L'influenceur algérien «Doualemn», au cœur d'un bras de fer entre Alger et Paris, a obtenu gain de cause jeudi auprès de la justice française, qui a annulé l'obligation de quitter le territoire français (OQTF) sans délai dont il faisait l'objet.
Cet Algérien de 59 ans, aux 168'000 abonnés sur TikTok, avait été interpellé le 5 janvier à Montpellier, dans le sud de la France, et placé en rétention.
Appel au meurtre
Dans une vidéo sur TikTok, il avait tenu des propos, au sujet d'un opposant au régime algérien, qui avaient fait l'objet de traductions fluctuantes, initialement présentées par les autorités françaises comme un appel au meurtre. Celle retenue par la justice relevait une incitation à «attraper» un homme et lui infliger une «correction sévère».
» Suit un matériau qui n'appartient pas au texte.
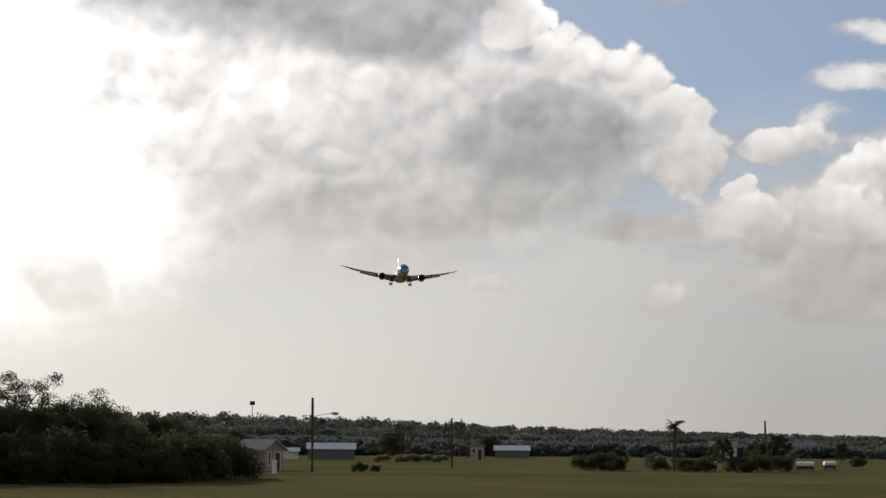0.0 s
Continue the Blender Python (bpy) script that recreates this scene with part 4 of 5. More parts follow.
# ---- ground, runway ----
def field_material():
    """Dry mown grass: olive and straw, in rows along the runway, with bare patches."""
    m, t, p = tree_of("field_grass")
    co = coords_of(t)
    sep = node(t, "ShaderNodeSeparateXYZ")
    t.links.new(co, sep.inputs[0])
    # the rows swing to the west on the near slope
    lean = ramp(t, sep.outputs[0], -14.0, 6.0, 0.22, -0.01)
    across = calc(t, "SUBTRACT", sep.outputs[0], calc(t, "MULTIPLY", lean, sep.outputs[1]))
    st = node(t, "ShaderNodeCombineXYZ")
    t.links.new(across, st.inputs[0])
    t.links.new(calc(t, "MULTIPLY", sep.outputs[1], 0.05), st.inputs[1])
    rows = noise_of(t, st.outputs[0], 0.55, 4, 0.6)
    patch = noise_of(t, co, 0.045, 4)
    mid = noise_of(t, co, 0.6, 5)
    fine = noise_of(t, co, 6.0, 4)
    green = blend(t, ramp(t, mid, 0.3, 0.7), (0.175, 0.152, 0.029), (0.260, 0.205, 0.045))
    straw = blend(t, ramp(t, fine, 0.3, 0.7), (0.46, 0.29, 0.09), (0.56, 0.37, 0.13))
    line = calc(t, "FRACT", calc(t, "MULTIPLY_ADD", rows, 1.3, calc(t, "MULTIPLY", across, 0.24)))
    thrown = noise_of(t, co, 0.16, 5, 0.65)
    hay = calc(t, "MULTIPLY", ramp(t, calc(t, "ABSOLUTE", calc(t, "SUBTRACT", line, 0.5)), 0.20, 0.05), ramp(t, thrown, 0.42, 0.60))
    broken = calc(t, "MULTIPLY", hay, ramp(t, mid, 0.36, 0.58))
    col = blend(t, broken, green, straw)
    col = blend(t, ramp(t, rows, 0.45, 0.62, 0.0, 0.35), col, (0.105, 0.098, 0.020))
    col = blend(t, ramp(t, patch, 0.52, 0.75, 0.0, 0.55), col, (0.115, 0.10, 0.02))
    col = blend(t, ramp(t, fine, 0.35, 0.75, 0.0, 0.35), col, (0.30, 0.24, 0.07))
    # rank green grass south of the camera's bank and west of the approach
    rank = blend(t, ramp(t, patch, 0.35, 0.65), (0.080, 0.082, 0.036), (0.122, 0.116, 0.052))
    rank = blend(t, ramp(t, fine, 0.4, 0.8, 0.0, 0.4), rank, (0.15, 0.125, 0.065))
    wander = calc(t, "MULTIPLY_ADD", patch, 30.0, -15.0)
    south = ramp(t, calc(t, "ADD", sep.outputs[1], wander), 12.0, -6.0)
    col = blend(t, south, col, rank)
    t.links.new(col, p.inputs["Base Color"])
    p.inputs["Roughness"].default_value = 1.0
    p.inputs["Specular IOR Level"].default_value = 0.0
    b = node(t, "ShaderNodeBump")
    b.inputs["Strength"].default_value, b.inputs["Distance"].default_value = 0.7, 0.12
    t.links.new(calc(t, "ADD", fine, mid), b.inputs["Height"])
    t.links.new(b.outputs[0], p.inputs["Normal"])
    return m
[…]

Saisi en urgence, le tribunal administratif de Melun, près de Paris, a tenu audience jeudi et «décidé d'annuler les décisions prises par le préfet de l'Hérault», dans le sud de la France. Il «enjoint à l'autorité préfectorale de réexaminer la situation de l'intéressé dans un délai de trois mois et de lui délivrer une autorisation provisoire de séjour durant le temps de ce réexamen».
«Procédure d'expulsion»
Le ministère de l'Intérieur français va «faire appel et continuer la procédure d'expulsion», a aussitôt indiqué à l'AFP l'entourage du ministre Bruno Retailleau. «Il y a des points sur lesquels on doit changer la loi», a ajouté Bruno Retailleau, interrogé sur la chaîne LCI plus tard dans la soirée. «Aujourd'hui, on a quantité de règles juridiques qui ne protègent pas la société française», a-t-il encore dit.
«S'il faut modifier la loi une nouvelle fois pour que les choses soient extrêmement claires et que la République et l'État ne fassent pas preuve d'impuissance mais expulsent du territoire national toute personne étrangère irrégulière. Alors il faudra modifier la loi», a de son côté déclaré le ministre de la Justice Gérald Darmanin à l'Assemblée nationale.
Le préfet de l'Hérault avait estimé que les propos de l'influenceur sur TikTok justifiaient le retrait de son titre de séjour et son expulsion. Transféré vers Paris, il avait été mis dans un avion vers l'Algérie. Puis son renvoi en France par les autorités algériennes à son arrivée sur leur sol, le 9 janvier, avait provoqué une crise diplomatique entre la France et l'Algérie.
«Acharnement féroce»
Depuis, les expulsions d'«influenceurs» algériens se sont multipliées, dans un contexte diplomatique toujours plus tendu. Depuis son retour en France, Doualemn était retenu au centre de rétention administrative du Mesnil-Amelot, près de Paris.
«Doualem sort de rétention», se sont félicitées ses avocates, Marie David-Bellouard et Julie Gonidec, voyant dans les décisions prises à son encontre «un acharnement féroce et aveugle, aujourd'hui sanctionné». «Le ministère a joué son va-tout et a perdu. Nous dénonçons une rétention illégale depuis le 29 janvier et saluons une décision logique qui y met un terme», ont-elles écrit.
Le 29 janvier, le tribunal administratif de Paris avait suspendu en référé l'expulsion de «Doualemn» vers l'Algérie, au motif que la procédure d'urgence utilisée par le ministre de l'Intérieur n'était selon lui pas justifiée.